If you have things on the receipt you want to keep, just buy clones on another receipt, and return them on this receipt, so you're returning every single thing on the receipt. I do it all the time because I get reimbursed, and accounting dosn't like to see two complicated receipts showing buying A B C D E and returning -A -B -C.

And when you buy replacement cable, I'd go to an electrical supply and tell them you're not impressed with the prices or service at big-box (say that so they know you are price-motivated and will give you a contractor price). The electrical supply will have more variety of colors for your circuit-distinguishing pleasure.


*Why the same color? It's not really necessary to distinguish the two hot wires from each other - seriously, you're not going to do anything with that knowledge!

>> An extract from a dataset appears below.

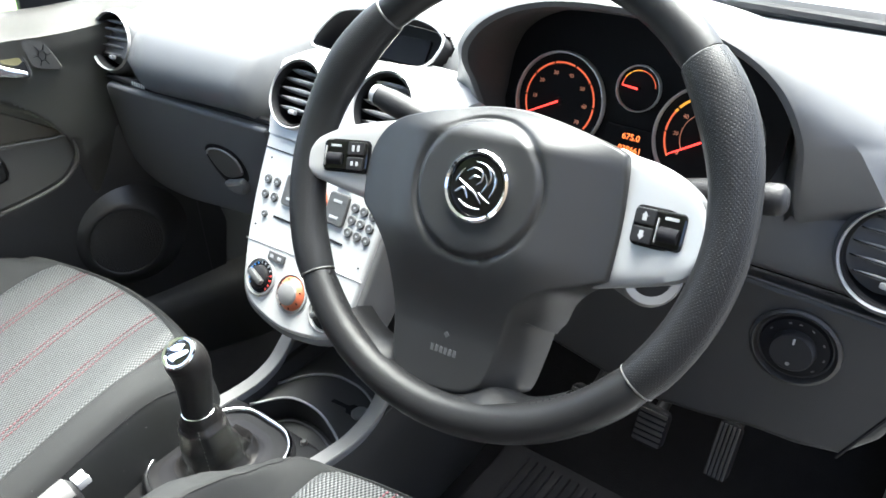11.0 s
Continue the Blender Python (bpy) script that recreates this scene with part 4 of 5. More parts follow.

Also, feel free to use other hot-legal colors (NOT green gray white) especially if you are mixing several circuits in this pipe.

So if you heavily populate this with four 30A circuits, use black-black, red-red, blue-blue, and orange-orange (or whatever your electrical supply stocks).

I had one genius put four #10 circuits (and some #12 circuits) in two parallel conduits. (4 circuits per conduit max). He put all the #10s in one conduit, circuit 1 was black-red and so were the other 3. His markings fell off, and you couldn't tell 'em apart. So I "rearranged" - 2 blacks and 2 reds in each conduit. And made the circuits black-black and red-red. Now it's easy!